▶ [Exercise description]:
Reproduce the listing exactly, with no pictures in your copy.

****

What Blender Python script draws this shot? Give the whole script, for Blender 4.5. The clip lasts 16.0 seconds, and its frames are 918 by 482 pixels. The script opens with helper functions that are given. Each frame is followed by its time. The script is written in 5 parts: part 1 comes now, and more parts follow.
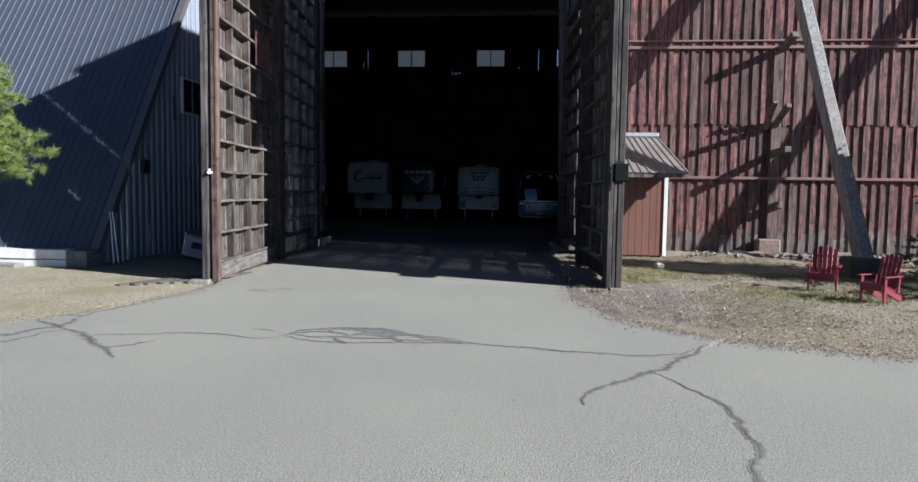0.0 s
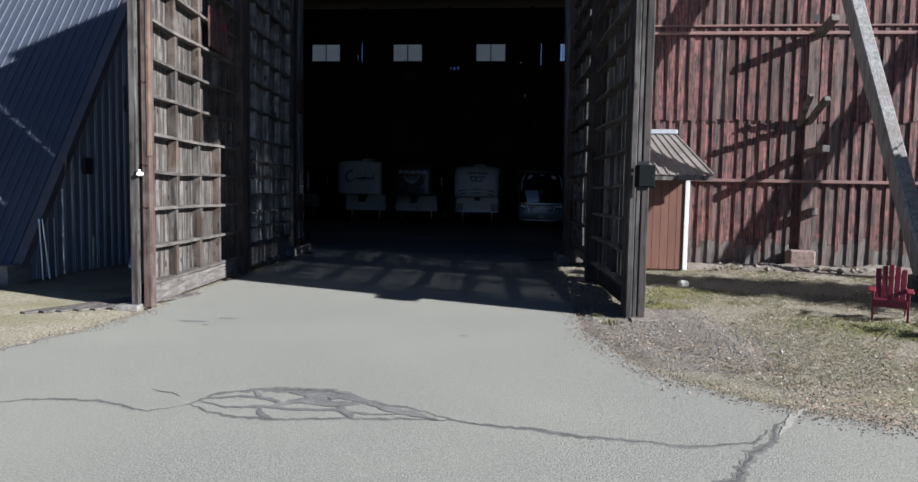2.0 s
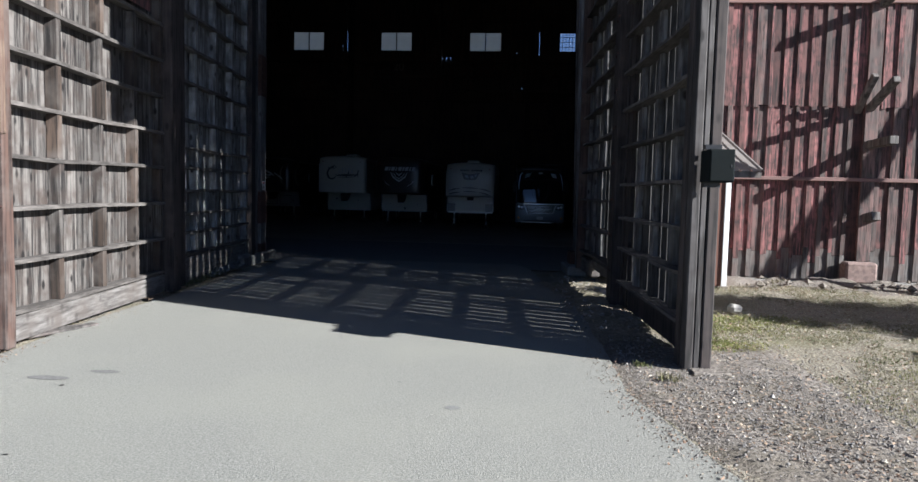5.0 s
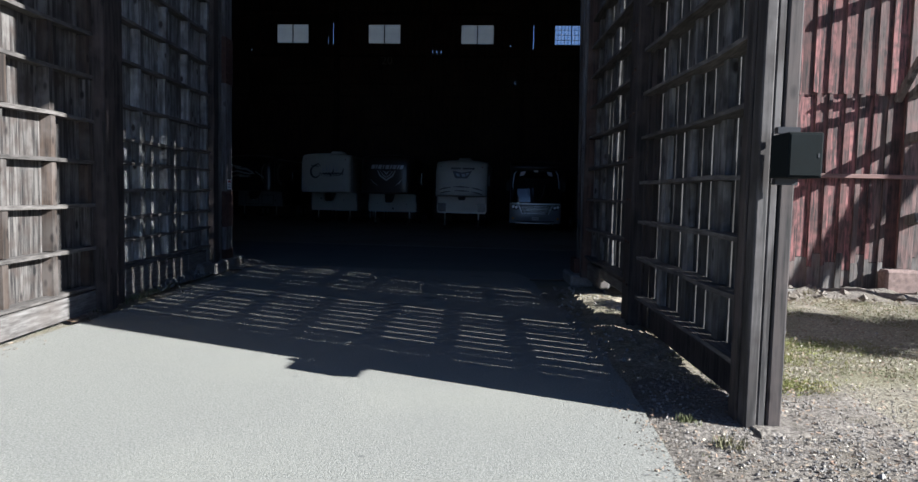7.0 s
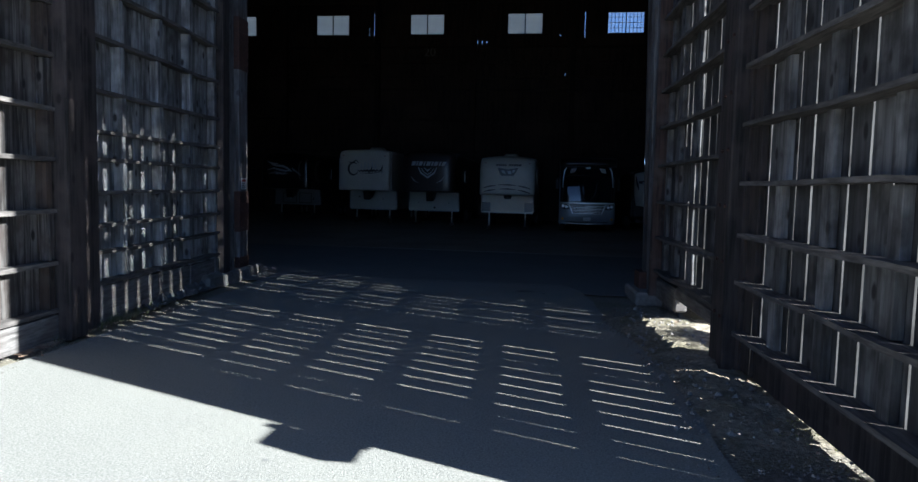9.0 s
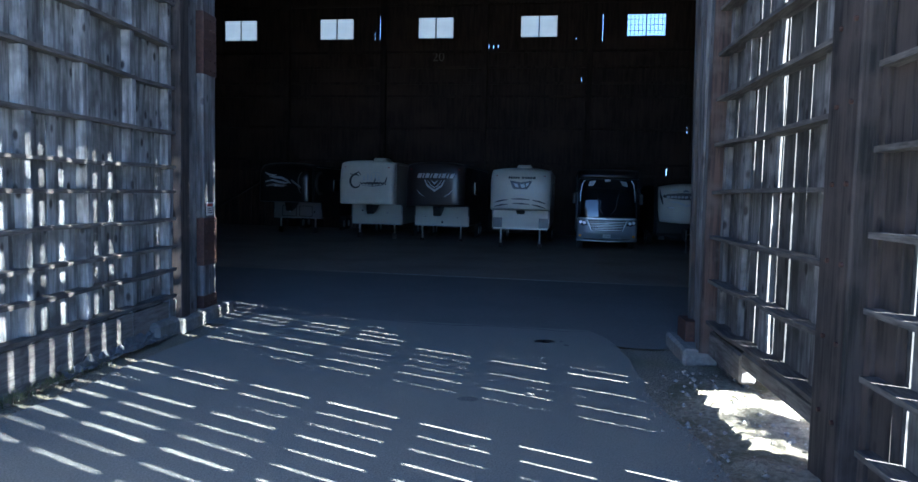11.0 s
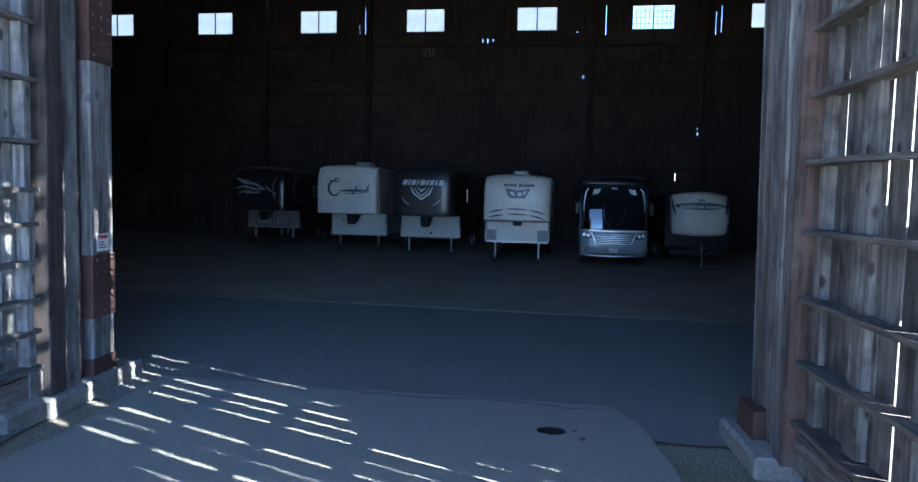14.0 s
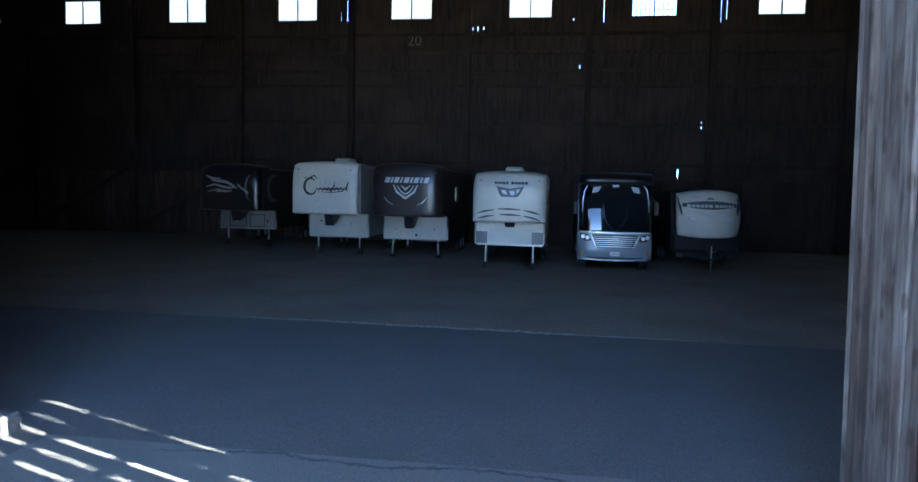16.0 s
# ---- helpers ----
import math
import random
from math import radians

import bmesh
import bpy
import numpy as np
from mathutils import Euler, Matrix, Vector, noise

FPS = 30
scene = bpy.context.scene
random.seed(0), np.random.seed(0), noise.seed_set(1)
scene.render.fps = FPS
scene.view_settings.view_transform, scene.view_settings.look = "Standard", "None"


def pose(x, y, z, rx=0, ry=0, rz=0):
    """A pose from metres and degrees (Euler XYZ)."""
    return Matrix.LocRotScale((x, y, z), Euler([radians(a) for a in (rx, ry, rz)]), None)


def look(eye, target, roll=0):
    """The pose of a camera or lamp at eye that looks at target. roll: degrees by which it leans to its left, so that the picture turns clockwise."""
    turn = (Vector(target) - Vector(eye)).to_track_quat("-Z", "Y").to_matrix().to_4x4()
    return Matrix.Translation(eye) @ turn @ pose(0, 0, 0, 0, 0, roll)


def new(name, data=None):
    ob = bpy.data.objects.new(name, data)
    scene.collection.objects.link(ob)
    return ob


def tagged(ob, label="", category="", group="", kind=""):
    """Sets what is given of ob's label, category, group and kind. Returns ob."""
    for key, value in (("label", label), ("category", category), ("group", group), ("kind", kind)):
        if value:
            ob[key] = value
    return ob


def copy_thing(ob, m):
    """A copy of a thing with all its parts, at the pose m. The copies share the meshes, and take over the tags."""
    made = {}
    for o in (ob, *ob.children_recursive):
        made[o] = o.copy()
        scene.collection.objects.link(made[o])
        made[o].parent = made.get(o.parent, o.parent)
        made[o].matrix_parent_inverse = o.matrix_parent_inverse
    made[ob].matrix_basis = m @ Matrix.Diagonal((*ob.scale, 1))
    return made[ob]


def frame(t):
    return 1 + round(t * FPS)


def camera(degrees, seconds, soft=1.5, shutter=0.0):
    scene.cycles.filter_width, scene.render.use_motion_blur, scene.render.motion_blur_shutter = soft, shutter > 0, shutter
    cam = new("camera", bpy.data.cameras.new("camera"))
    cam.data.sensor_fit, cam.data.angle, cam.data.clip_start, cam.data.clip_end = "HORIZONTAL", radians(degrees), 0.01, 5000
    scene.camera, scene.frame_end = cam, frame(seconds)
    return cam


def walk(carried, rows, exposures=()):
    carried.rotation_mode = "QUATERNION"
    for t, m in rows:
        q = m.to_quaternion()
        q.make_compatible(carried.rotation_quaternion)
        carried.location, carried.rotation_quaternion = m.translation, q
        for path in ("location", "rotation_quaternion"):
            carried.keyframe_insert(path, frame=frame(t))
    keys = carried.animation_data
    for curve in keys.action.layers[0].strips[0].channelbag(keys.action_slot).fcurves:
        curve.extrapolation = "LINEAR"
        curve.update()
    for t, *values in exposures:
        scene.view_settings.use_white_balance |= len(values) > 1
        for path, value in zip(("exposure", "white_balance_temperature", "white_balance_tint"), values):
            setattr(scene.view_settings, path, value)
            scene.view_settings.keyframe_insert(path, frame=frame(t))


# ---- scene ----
cam = camera(67.2, 16.0)
PATH = [
    (0, (0.624, -0.616, 1.841), (0.434, 1.37, 1.699), 0.8),
    (0.5, (0.612, -0.158, 1.857), (0.42, 1.828, 1.714), 0.9),
    (1, (0.622, 0.463, 1.912), (0.427, 2.448, 1.768), 0.9),
    (1.5, (0.616, 1.178, 1.973), (0.421, 3.164, 1.829), 1.0),
    (2, (0.612, 1.893, 1.965), (0.419, 3.878, 1.821), 1.0),
    (2.5, (0.595, 2.57, 1.949), (0.403, 4.556, 1.805), 1.0),
    (3, (0.551, 3.156, 1.931), (0.361, 5.141, 1.787), 1.0),
    (3.5, (0.489, 3.674, 1.928), (0.303, 5.66, 1.784), 1.1),
    (4, (0.45, 4.217, 1.929), (0.268, 6.204, 1.784), 1.1),
    (4.2, (0.423, 4.423, 1.922), (0.243, 6.41, 1.778), 1.2),
    (6.5, (0.247, 6.578, 1.916), (0.093, 8.566, 1.771), 1.3),
    (7, (0.218, 7.112, 1.919), (0.071, 9.101, 1.773), 1.3),
    (7.5, (0.204, 7.66, 1.918), (0.061, 9.65, 1.771), 1.3),
    (7.7, (0.19, 7.887, 1.92), (0.034, 9.875, 1.773), 1.3),
    (8, (0.164, 8.225, 1.91), (-0.045, 10.208, 1.762), 1.3),
    (8.5, (0.134, 8.789, 1.904), (-0.095, 10.77, 1.755), 1.4),
    (8.7, (0.12, 8.985, 1.932), (-0.141, 10.962, 1.773), 1.3),
    (10.8, (-0.097, 11.365, 2.3), (-0.41, 13.335, 2.156), 1.3),
    (11, (-0.135, 11.618, 2.333), (-0.449, 13.589, 2.191), 1.3),
    (11.5, (-0.186, 12.143, 2.455), (-0.5, 14.113, 2.312), 1.3),
    (12, (-0.24, 12.644, 2.521), (-0.553, 14.615, 2.379), 1.3),
    (12.5, (-0.301, 13.138, 2.606), (-0.613, 15.108, 2.463), 1.3),
    (13, (-0.347, 13.632, 2.709), (-0.657, 15.602, 2.566), 1.3),
    (13.5, (-0.384, 14.147, 2.714), (-0.69, 16.119, 2.571), 1.3),
    (14, (-0.383, 14.696, 2.711), (-0.686, 16.668, 2.567), 1.3),
    (14.5, (-0.393, 15.274, 2.7), (-0.693, 17.246, 2.556), 1.4),
    (15, (-0.404, 15.853, 2.688), (-0.701, 17.825, 2.544), 1.3),
    (15.5, (-0.479, 16.409, 2.713), (-0.766, 18.383, 2.565), 1.3),
    (16, (-0.524, 16.99, 2.746), (-0.807, 18.964, 2.595), 1.2),
]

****

▶ [Answer to the exercise]:
What Blender Python script draws this shot? Give the whole script, for Blender 4.5. The clip lasts 16.0 seconds, and its frames are 918 by 482 pixels. The script opens with helper functions that are given. Each frame is followed by its time. The script is written in 5 parts: part 1 comes now, and more parts follow.
0.0 s
2.0 s
5.0 s
7.0 s
9.0 s
11.0 s
14.0 s
16.0 s
# ---- helpers ----
import math
import random
from math import radians

import bmesh
import bpy
import numpy as np
from mathutils import Euler, Matrix, Vector, noise

FPS = 30
scene = bpy.context.scene
random.seed(0), np.random.seed(0), noise.seed_set(1)
scene.render.fps = FPS
scene.view_settings.view_transform, scene.view_settings.look = "Standard", "None"


def pose(x, y, z, rx=0, ry=0, rz=0):
    """A pose from metres and degrees (Euler XYZ)."""
    return Matrix.LocRotScale((x, y, z), Euler([radians(a) for a in (rx, ry, rz)]), None)


def look(eye, target, roll=0):
    """The pose of a camera or lamp at eye that looks at target. roll: degrees by which it leans to its left, so that the picture turns clockwise."""
    turn = (Vector(target) - Vector(eye)).to_track_quat("-Z", "Y").to_matrix().to_4x4()
    return Matrix.Translation(eye) @ turn @ pose(0, 0, 0, 0, 0, roll)


def new(name, data=None):
    ob = bpy.data.objects.new(name, data)
    scene.collection.objects.link(ob)
    return ob


def tagged(ob, label="", category="", group="", kind=""):
    """Sets what is given of ob's label, category, group and kind. Returns ob."""
    for key, value in (("label", label), ("category", category), ("group", group), ("kind", kind)):
        if value:
            ob[key] = value
    return ob


def copy_thing(ob, m):
    """A copy of a thing with all its parts, at the pose m. The copies share the meshes, and take over the tags."""
    made = {}
    for o in (ob, *ob.children_recursive):
        made[o] = o.copy()
        scene.collection.objects.link(made[o])
        made[o].parent = made.get(o.parent, o.parent)
        made[o].matrix_parent_inverse = o.matrix_parent_inverse
    made[ob].matrix_basis = m @ Matrix.Diagonal((*ob.scale, 1))
    return made[ob]


def frame(t):
    return 1 + round(t * FPS)


def camera(degrees, seconds, soft=1.5, shutter=0.0):
    scene.cycles.filter_width, scene.render.use_motion_blur, scene.render.motion_blur_shutter = soft, shutter > 0, shutter
    cam = new("camera", bpy.data.cameras.new("camera"))
    cam.data.sensor_fit, cam.data.angle, cam.data.clip_start, cam.data.clip_end = "HORIZONTAL", radians(degrees), 0.01, 5000
    scene.camera, scene.frame_end = cam, frame(seconds)
    return cam


def walk(carried, rows, exposures=()):
    carried.rotation_mode = "QUATERNION"
    for t, m in rows:
        q = m.to_quaternion()
        q.make_compatible(carried.rotation_quaternion)
        carried.location, carried.rotation_quaternion = m.translation, q
        for path in ("location", "rotation_quaternion"):
            carried.keyframe_insert(path, frame=frame(t))
    keys = carried.animation_data
    for curve in keys.action.layers[0].strips[0].channelbag(keys.action_slot).fcurves:
        curve.extrapolation = "LINEAR"
        curve.update()
    for t, *values in exposures:
        scene.view_settings.use_white_balance |= len(values) > 1
        for path, value in zip(("exposure", "white_balance_temperature", "white_balance_tint"), values):
            setattr(scene.view_settings, path, value)
            scene.view_settings.keyframe_insert(path, frame=frame(t))


# ---- scene ----
cam = camera(67.2, 16.0)
PATH = [
    (0, (0.624, -0.616, 1.841), (0.434, 1.37, 1.699), 0.8),
    (0.5, (0.612, -0.158, 1.857), (0.42, 1.828, 1.714), 0.9),
    (1, (0.622, 0.463, 1.912), (0.427, 2.448, 1.768), 0.9),
    (1.5, (0.616, 1.178, 1.973), (0.421, 3.164, 1.829), 1.0),
    (2, (0.612, 1.893, 1.965), (0.419, 3.878, 1.821), 1.0),
    (2.5, (0.595, 2.57, 1.949), (0.403, 4.556, 1.805), 1.0),
    (3, (0.551, 3.156, 1.931), (0.361, 5.141, 1.787), 1.0),
    (3.5, (0.489, 3.674, 1.928), (0.303, 5.66, 1.784), 1.1),
    (4, (0.45, 4.217, 1.929), (0.268, 6.204, 1.784), 1.1),
    (4.2, (0.423, 4.423, 1.922), (0.243, 6.41, 1.778), 1.2),
    (6.5, (0.247, 6.578, 1.916), (0.093, 8.566, 1.771), 1.3),
    (7, (0.218, 7.112, 1.919), (0.071, 9.101, 1.773), 1.3),
    (7.5, (0.204, 7.66, 1.918), (0.061, 9.65, 1.771), 1.3),
    (7.7, (0.19, 7.887, 1.92), (0.034, 9.875, 1.773), 1.3),
    (8, (0.164, 8.225, 1.91), (-0.045, 10.208, 1.762), 1.3),
    (8.5, (0.134, 8.789, 1.904), (-0.095, 10.77, 1.755), 1.4),
    (8.7, (0.12, 8.985, 1.932), (-0.141, 10.962, 1.773), 1.3),
    (10.8, (-0.097, 11.365, 2.3), (-0.41, 13.335, 2.156), 1.3),
    (11, (-0.135, 11.618, 2.333), (-0.449, 13.589, 2.191), 1.3),
    (11.5, (-0.186, 12.143, 2.455), (-0.5, 14.113, 2.312), 1.3),
    (12, (-0.24, 12.644, 2.521), (-0.553, 14.615, 2.379), 1.3),
    (12.5, (-0.301, 13.138, 2.606), (-0.613, 15.108, 2.463), 1.3),
    (13, (-0.347, 13.632, 2.709), (-0.657, 15.602, 2.566), 1.3),
    (13.5, (-0.384, 14.147, 2.714), (-0.69, 16.119, 2.571), 1.3),
    (14, (-0.383, 14.696, 2.711), (-0.686, 16.668, 2.567), 1.3),
    (14.5, (-0.393, 15.274, 2.7), (-0.693, 17.246, 2.556), 1.4),
    (15, (-0.404, 15.853, 2.688), (-0.701, 17.825, 2.544), 1.3),
    (15.5, (-0.479, 16.409, 2.713), (-0.766, 18.383, 2.565), 1.3),
    (16, (-0.524, 16.99, 2.746), (-0.807, 18.964, 2.595), 1.2),
]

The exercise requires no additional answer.